* [Collected material]

%%

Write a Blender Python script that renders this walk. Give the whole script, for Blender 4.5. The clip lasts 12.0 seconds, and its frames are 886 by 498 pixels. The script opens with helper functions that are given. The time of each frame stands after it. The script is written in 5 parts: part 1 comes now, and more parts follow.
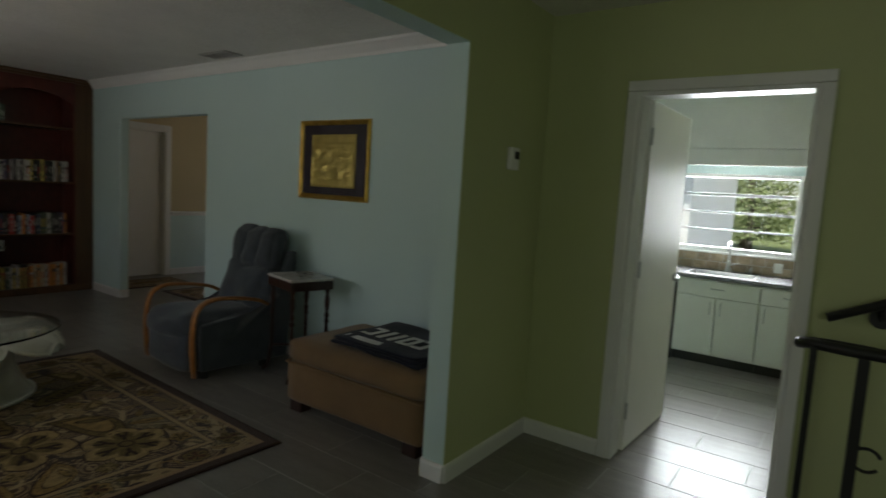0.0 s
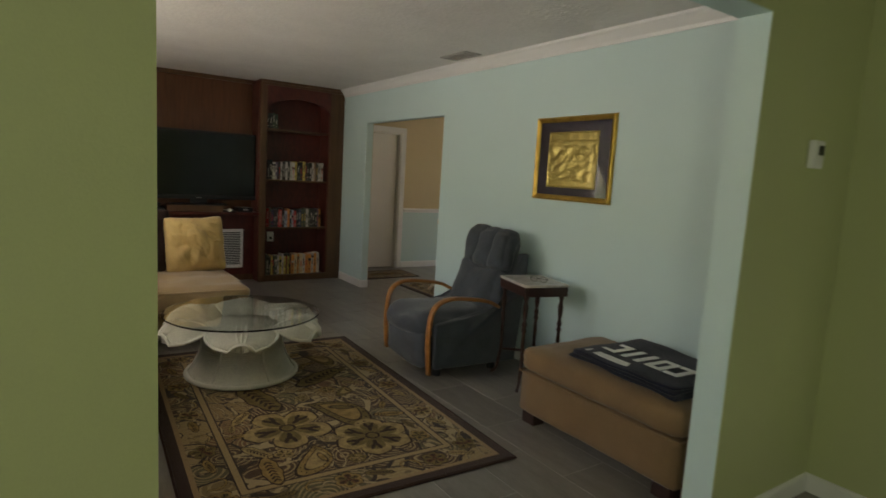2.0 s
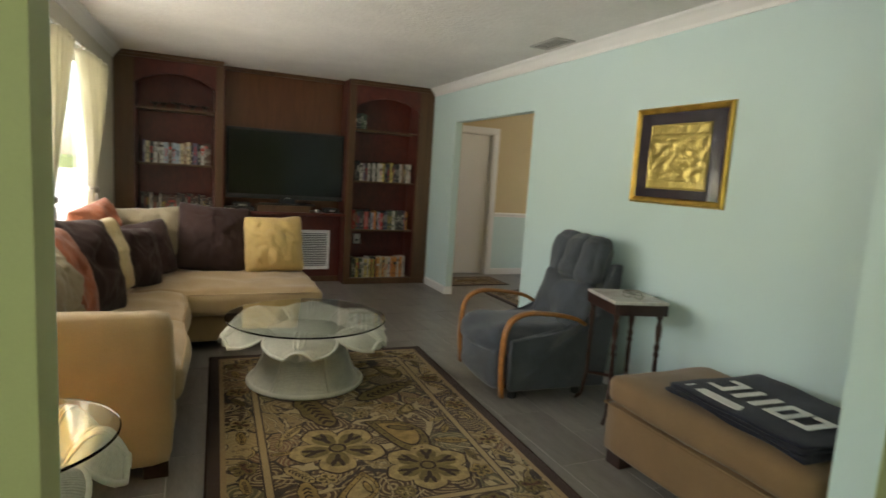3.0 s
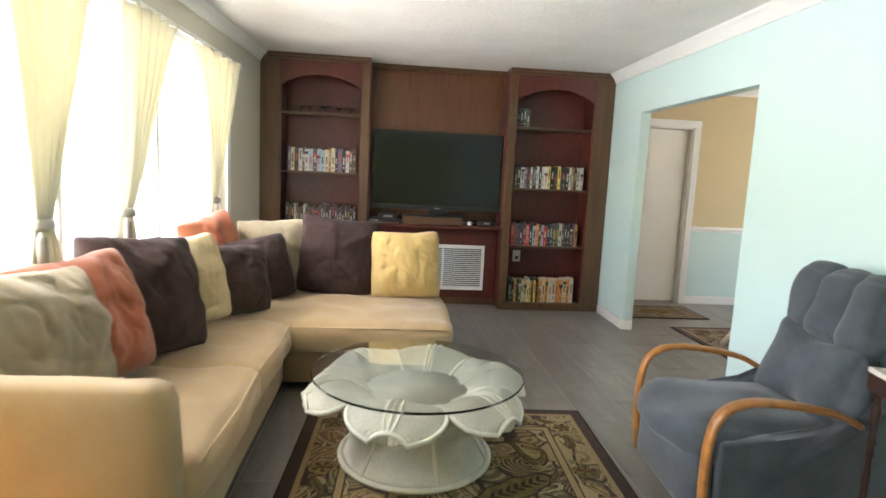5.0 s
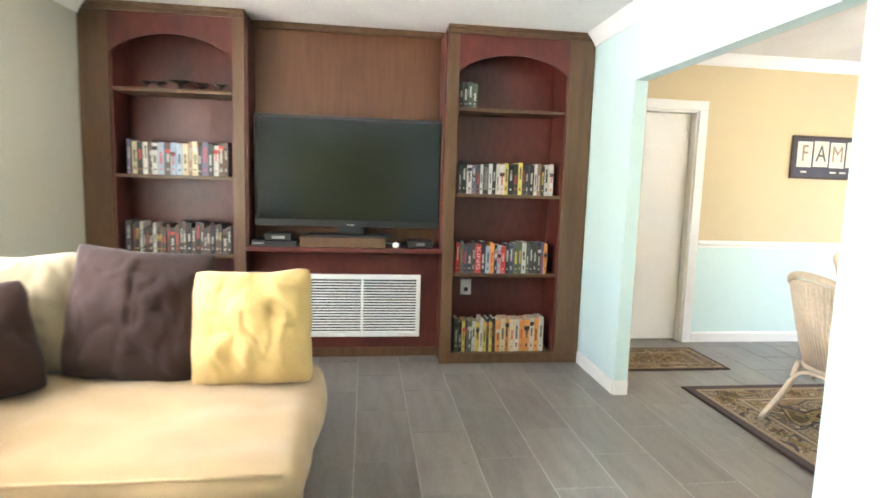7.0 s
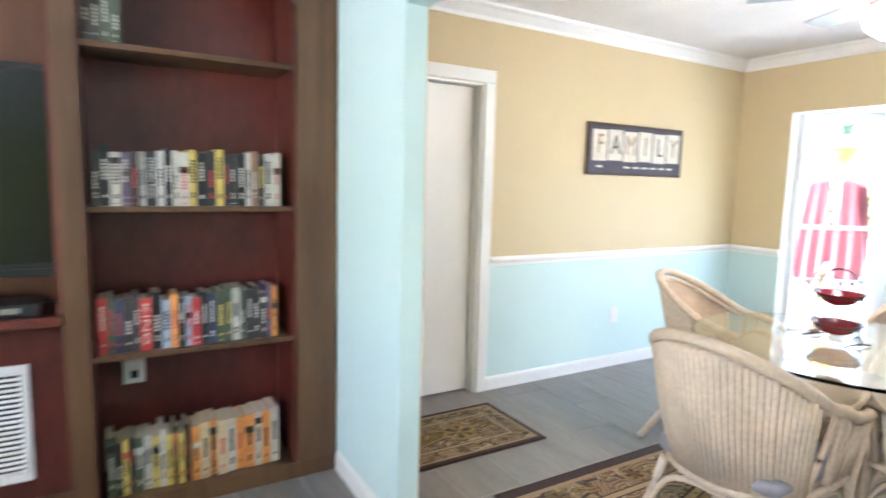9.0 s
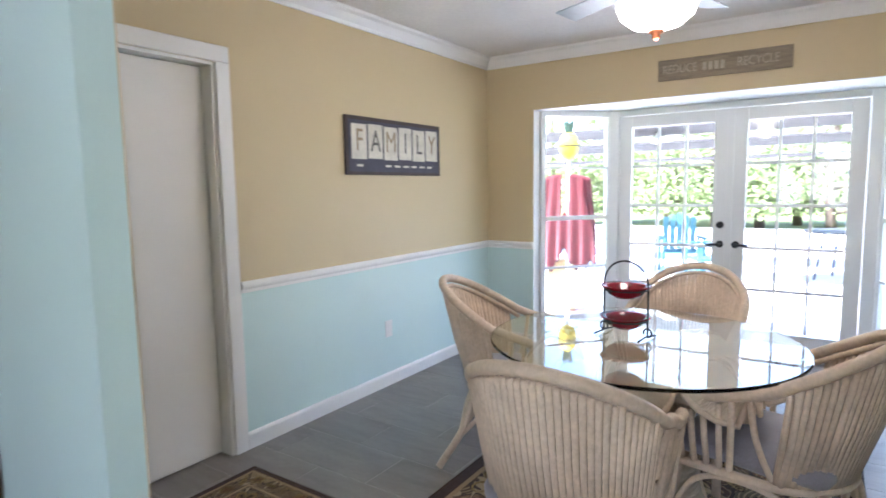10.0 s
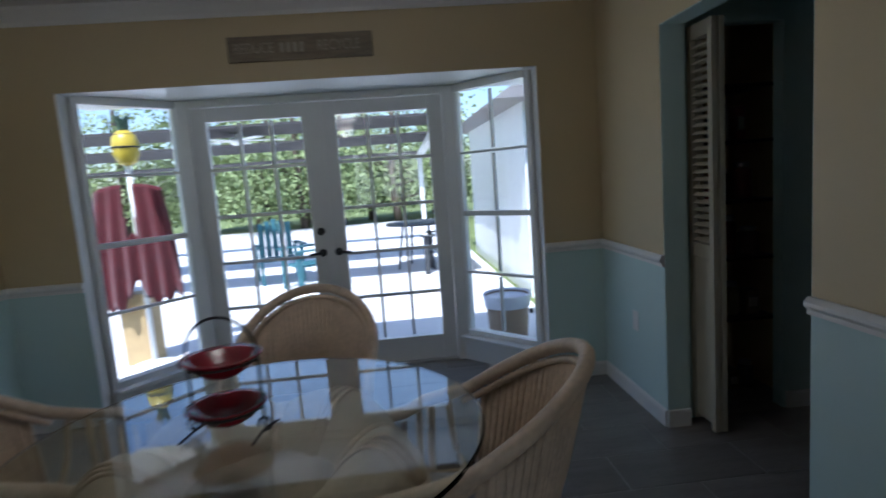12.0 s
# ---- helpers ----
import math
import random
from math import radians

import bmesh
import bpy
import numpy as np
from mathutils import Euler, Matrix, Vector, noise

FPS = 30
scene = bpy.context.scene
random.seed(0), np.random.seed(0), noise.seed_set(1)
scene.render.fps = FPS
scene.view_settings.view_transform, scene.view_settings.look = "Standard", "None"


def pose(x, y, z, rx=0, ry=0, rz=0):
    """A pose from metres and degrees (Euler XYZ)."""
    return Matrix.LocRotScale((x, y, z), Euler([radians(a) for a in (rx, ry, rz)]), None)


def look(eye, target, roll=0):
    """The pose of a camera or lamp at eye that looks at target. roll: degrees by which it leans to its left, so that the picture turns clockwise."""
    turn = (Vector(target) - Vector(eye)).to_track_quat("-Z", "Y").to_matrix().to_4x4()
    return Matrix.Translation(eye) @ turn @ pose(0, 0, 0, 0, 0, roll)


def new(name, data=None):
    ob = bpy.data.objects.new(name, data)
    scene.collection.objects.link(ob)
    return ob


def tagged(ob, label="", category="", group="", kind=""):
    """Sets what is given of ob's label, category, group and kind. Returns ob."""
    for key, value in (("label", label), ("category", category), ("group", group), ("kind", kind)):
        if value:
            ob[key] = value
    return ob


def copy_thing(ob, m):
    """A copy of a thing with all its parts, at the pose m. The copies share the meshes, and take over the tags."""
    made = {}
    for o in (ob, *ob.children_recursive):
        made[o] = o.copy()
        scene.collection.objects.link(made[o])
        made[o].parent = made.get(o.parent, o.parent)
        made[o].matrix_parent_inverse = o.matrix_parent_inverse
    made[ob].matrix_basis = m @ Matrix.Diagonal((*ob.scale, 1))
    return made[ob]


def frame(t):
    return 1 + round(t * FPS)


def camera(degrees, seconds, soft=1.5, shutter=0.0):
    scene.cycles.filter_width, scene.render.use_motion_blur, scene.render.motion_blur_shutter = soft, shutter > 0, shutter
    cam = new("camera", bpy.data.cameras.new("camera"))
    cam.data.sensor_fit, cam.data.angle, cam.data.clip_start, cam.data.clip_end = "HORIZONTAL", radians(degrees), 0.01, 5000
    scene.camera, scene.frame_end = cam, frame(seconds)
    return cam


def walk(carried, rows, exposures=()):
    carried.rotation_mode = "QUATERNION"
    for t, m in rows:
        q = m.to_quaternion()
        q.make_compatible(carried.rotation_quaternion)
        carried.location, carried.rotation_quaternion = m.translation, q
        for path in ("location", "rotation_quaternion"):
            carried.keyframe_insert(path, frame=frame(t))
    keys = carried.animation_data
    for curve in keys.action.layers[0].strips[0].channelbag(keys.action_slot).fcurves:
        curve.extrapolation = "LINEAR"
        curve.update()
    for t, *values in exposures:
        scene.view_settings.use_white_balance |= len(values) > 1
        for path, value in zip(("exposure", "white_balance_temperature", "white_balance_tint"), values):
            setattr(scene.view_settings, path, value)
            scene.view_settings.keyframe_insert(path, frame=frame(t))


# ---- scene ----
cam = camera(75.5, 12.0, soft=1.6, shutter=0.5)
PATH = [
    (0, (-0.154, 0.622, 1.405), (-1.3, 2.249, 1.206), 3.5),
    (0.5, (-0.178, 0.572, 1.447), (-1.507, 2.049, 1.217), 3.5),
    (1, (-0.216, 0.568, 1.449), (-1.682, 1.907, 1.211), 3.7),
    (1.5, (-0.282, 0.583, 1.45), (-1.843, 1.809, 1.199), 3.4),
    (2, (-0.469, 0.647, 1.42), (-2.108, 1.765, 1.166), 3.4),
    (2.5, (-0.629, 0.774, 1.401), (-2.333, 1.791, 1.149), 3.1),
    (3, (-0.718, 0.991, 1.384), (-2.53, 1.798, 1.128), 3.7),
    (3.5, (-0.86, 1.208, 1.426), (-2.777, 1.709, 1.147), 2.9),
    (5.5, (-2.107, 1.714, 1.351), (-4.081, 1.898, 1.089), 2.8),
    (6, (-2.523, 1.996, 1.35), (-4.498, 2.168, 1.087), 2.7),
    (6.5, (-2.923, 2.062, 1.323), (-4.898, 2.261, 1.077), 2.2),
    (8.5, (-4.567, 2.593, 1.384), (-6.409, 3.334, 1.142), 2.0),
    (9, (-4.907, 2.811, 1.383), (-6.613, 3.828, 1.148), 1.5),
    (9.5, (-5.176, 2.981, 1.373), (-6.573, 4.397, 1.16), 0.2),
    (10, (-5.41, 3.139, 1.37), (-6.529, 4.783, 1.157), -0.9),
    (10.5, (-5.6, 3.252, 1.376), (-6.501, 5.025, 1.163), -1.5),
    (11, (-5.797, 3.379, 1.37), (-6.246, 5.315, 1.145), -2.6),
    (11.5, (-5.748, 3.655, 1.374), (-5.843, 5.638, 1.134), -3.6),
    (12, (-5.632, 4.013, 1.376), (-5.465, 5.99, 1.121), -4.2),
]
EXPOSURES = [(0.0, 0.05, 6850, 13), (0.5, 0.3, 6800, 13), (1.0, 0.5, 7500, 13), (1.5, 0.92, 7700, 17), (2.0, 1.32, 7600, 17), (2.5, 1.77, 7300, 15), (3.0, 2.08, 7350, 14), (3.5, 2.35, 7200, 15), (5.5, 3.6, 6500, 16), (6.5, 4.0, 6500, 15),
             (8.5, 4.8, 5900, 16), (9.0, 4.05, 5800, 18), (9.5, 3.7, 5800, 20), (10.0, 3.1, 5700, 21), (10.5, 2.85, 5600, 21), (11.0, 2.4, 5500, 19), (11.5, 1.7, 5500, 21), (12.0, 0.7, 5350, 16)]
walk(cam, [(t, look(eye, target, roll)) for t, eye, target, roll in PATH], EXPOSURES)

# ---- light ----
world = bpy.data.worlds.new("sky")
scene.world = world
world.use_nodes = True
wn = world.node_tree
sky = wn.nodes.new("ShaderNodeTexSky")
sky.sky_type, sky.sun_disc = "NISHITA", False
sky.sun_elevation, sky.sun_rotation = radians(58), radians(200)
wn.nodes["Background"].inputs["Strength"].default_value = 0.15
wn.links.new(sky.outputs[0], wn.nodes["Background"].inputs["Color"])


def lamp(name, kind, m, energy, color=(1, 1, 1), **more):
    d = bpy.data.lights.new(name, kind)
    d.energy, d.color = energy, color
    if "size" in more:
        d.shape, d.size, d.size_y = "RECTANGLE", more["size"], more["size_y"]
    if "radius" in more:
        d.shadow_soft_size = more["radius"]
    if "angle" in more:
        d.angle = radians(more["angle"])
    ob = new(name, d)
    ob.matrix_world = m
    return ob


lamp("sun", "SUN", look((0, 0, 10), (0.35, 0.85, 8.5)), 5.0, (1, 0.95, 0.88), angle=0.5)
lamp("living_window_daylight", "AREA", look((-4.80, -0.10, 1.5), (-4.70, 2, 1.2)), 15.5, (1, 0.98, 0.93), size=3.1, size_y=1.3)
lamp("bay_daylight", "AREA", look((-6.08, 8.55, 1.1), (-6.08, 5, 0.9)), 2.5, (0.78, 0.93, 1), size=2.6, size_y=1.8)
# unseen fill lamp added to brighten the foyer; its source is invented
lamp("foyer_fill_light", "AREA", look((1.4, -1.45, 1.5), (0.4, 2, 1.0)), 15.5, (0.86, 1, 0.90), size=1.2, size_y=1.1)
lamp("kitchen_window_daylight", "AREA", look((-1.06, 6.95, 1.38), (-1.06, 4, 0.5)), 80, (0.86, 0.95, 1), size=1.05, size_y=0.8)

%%

* [Objective]
Each line holding "degrees" must be found and copied.

* [Result of the task]
    """A pose from metres and degrees (Euler XYZ)."""
    """The pose of a camera or lamp at eye that looks at target. roll: degrees by which it leans to its left, so that the picture turns clockwise."""
def camera(degrees, seconds, soft=1.5, shutter=0.0):
    cam.data.sensor_fit, cam.data.angle, cam.data.clip_start, cam.data.clip_end = "HORIZONTAL", radians(degrees), 0.01, 5000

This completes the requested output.